*What is being asked*: Exactly as written, retype the listing below, omitting the pictures.

*Dataset content*:
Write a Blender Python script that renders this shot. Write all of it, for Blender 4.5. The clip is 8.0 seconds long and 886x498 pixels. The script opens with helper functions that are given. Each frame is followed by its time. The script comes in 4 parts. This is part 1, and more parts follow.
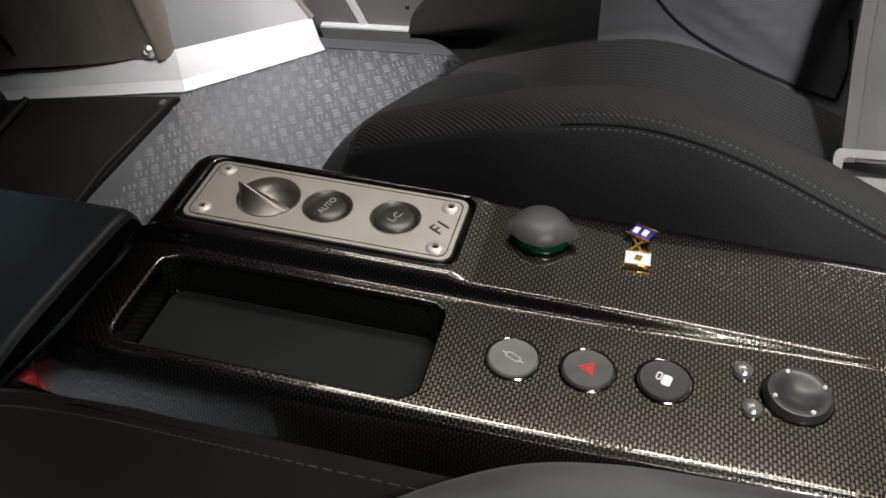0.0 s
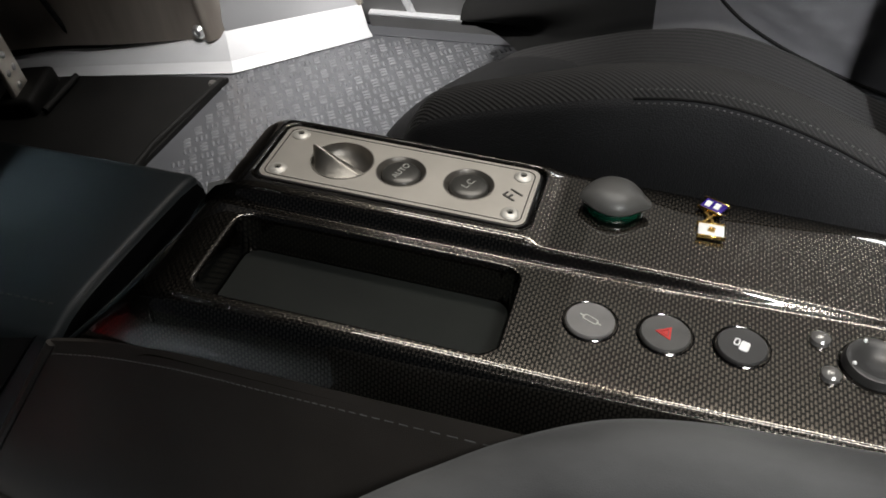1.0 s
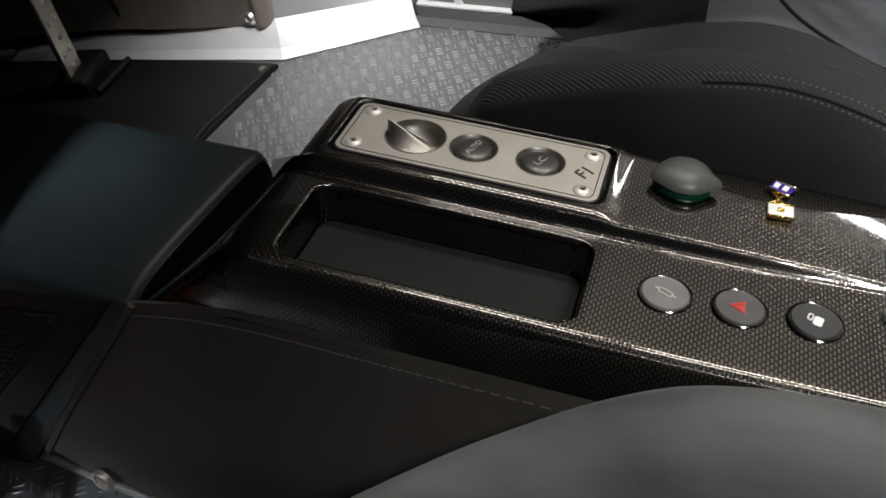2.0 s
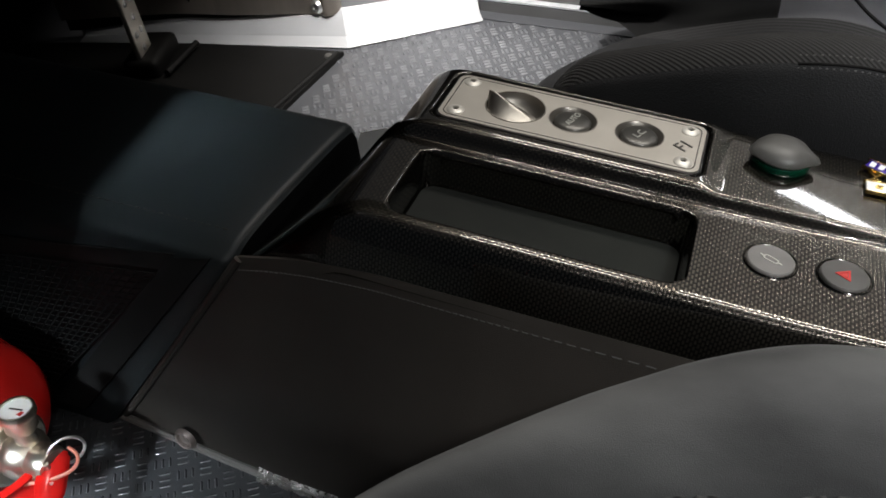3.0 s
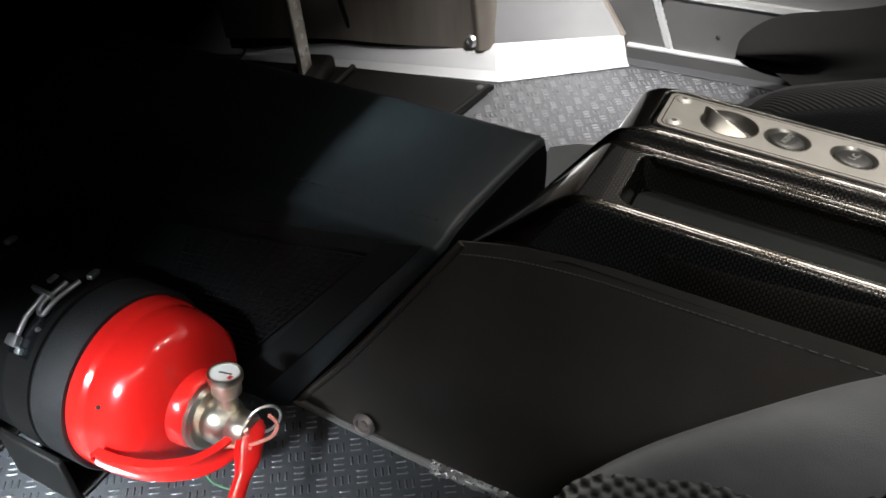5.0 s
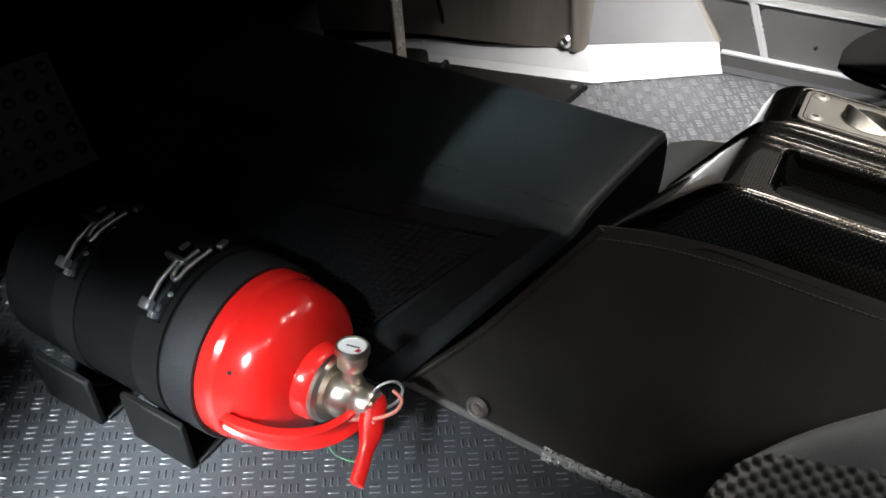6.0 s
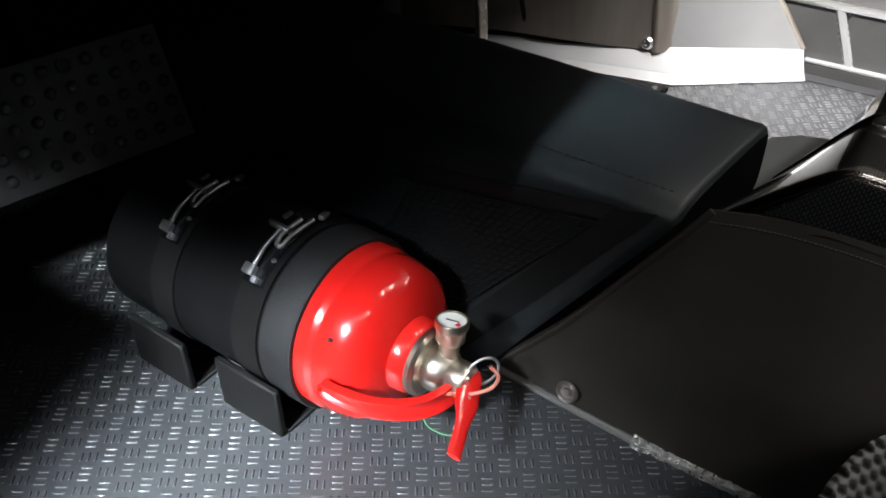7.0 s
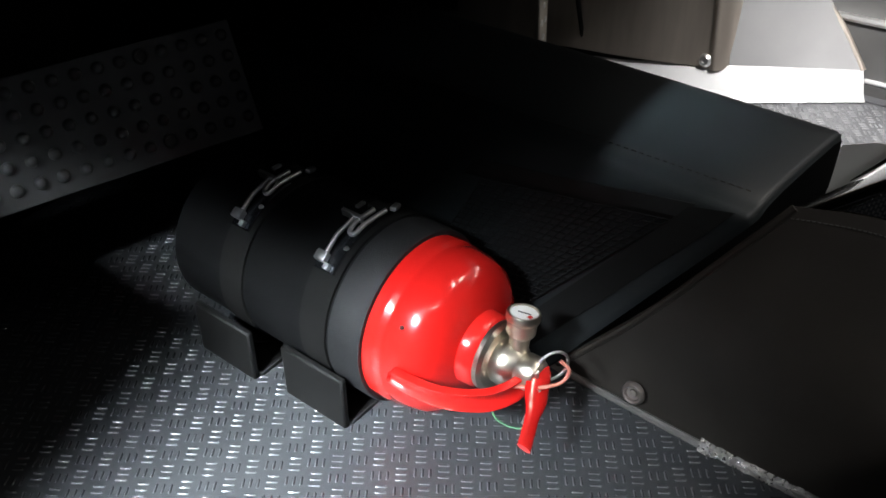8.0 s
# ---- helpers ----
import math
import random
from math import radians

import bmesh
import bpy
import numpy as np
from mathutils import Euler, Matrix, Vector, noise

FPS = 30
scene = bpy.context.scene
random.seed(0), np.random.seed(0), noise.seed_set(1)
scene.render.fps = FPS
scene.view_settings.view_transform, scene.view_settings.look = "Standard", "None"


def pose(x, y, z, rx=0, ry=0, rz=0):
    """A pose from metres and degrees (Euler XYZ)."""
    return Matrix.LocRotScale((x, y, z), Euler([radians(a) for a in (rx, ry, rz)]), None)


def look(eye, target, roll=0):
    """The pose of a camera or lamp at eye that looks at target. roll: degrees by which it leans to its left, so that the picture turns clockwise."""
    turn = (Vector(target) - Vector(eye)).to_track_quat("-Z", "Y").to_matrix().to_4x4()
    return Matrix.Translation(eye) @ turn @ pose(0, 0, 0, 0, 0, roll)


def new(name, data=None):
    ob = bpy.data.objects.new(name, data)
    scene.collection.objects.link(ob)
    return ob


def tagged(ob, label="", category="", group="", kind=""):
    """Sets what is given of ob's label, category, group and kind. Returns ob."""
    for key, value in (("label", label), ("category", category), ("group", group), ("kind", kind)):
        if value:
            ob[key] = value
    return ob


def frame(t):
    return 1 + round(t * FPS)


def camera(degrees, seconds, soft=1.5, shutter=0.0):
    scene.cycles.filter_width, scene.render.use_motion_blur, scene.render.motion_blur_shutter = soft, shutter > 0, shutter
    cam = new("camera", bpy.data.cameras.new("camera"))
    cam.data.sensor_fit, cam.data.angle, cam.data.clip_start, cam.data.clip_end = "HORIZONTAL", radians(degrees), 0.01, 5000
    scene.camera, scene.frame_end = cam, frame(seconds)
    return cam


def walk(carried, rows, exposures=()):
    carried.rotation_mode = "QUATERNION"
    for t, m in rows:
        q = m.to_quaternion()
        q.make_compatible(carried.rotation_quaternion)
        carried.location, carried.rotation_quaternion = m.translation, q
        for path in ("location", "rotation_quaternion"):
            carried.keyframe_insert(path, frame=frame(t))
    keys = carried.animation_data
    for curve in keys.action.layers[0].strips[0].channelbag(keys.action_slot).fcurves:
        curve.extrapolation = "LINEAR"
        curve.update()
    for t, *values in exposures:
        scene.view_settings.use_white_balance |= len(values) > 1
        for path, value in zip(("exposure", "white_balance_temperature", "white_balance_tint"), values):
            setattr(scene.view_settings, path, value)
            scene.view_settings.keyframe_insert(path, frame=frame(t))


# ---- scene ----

*Written response*:
Write a Blender Python script that renders this shot. Write all of it, for Blender 4.5. The clip is 8.0 seconds long and 886x498 pixels. The script opens with helper functions that are given. Each frame is followed by its time. The script comes in 4 parts. This is part 1, and more parts follow.
0.0 s
1.0 s
2.0 s
3.0 s
5.0 s
6.0 s
7.0 s
8.0 s
# ---- helpers ----
import math
import random
from math import radians

import bmesh
import bpy
import numpy as np
from mathutils import Euler, Matrix, Vector, noise

FPS = 30
scene = bpy.context.scene
random.seed(0), np.random.seed(0), noise.seed_set(1)
scene.render.fps = FPS
scene.view_settings.view_transform, scene.view_settings.look = "Standard", "None"


def pose(x, y, z, rx=0, ry=0, rz=0):
    """A pose from metres and degrees (Euler XYZ)."""
    return Matrix.LocRotScale((x, y, z), Euler([radians(a) for a in (rx, ry, rz)]), None)


def look(eye, target, roll=0):
    """The pose of a camera or lamp at eye that looks at target. roll: degrees by which it leans to its left, so that the picture turns clockwise."""
    turn = (Vector(target) - Vector(eye)).to_track_quat("-Z", "Y").to_matrix().to_4x4()
    return Matrix.Translation(eye) @ turn @ pose(0, 0, 0, 0, 0, roll)


def new(name, data=None):
    ob = bpy.data.objects.new(name, data)
    scene.collection.objects.link(ob)
    return ob


def tagged(ob, label="", category="", group="", kind=""):
    """Sets what is given of ob's label, category, group and kind. Returns ob."""
    for key, value in (("label", label), ("category", category), ("group", group), ("kind", kind)):
        if value:
            ob[key] = value
    return ob


def frame(t):
    return 1 + round(t * FPS)


def camera(degrees, seconds, soft=1.5, shutter=0.0):
    scene.cycles.filter_width, scene.render.use_motion_blur, scene.render.motion_blur_shutter = soft, shutter > 0, shutter
    cam = new("camera", bpy.data.cameras.new("camera"))
    cam.data.sensor_fit, cam.data.angle, cam.data.clip_start, cam.data.clip_end = "HORIZONTAL", radians(degrees), 0.01, 5000
    scene.camera, scene.frame_end = cam, frame(seconds)
    return cam


def walk(carried, rows, exposures=()):
    carried.rotation_mode = "QUATERNION"
    for t, m in rows:
        q = m.to_quaternion()
        q.make_compatible(carried.rotation_quaternion)
        carried.location, carried.rotation_quaternion = m.translation, q
        for path in ("location", "rotation_quaternion"):
            carried.keyframe_insert(path, frame=frame(t))
    keys = carried.animation_data
    for curve in keys.action.layers[0].strips[0].channelbag(keys.action_slot).fcurves:
        curve.extrapolation = "LINEAR"
        curve.update()
    for t, *values in exposures:
        scene.view_settings.use_white_balance |= len(values) > 1
        for path, value in zip(("exposure", "white_balance_temperature", "white_balance_tint"), values):
            setattr(scene.view_settings, path, value)
            scene.view_settings.keyframe_insert(path, frame=frame(t))


# ---- scene ----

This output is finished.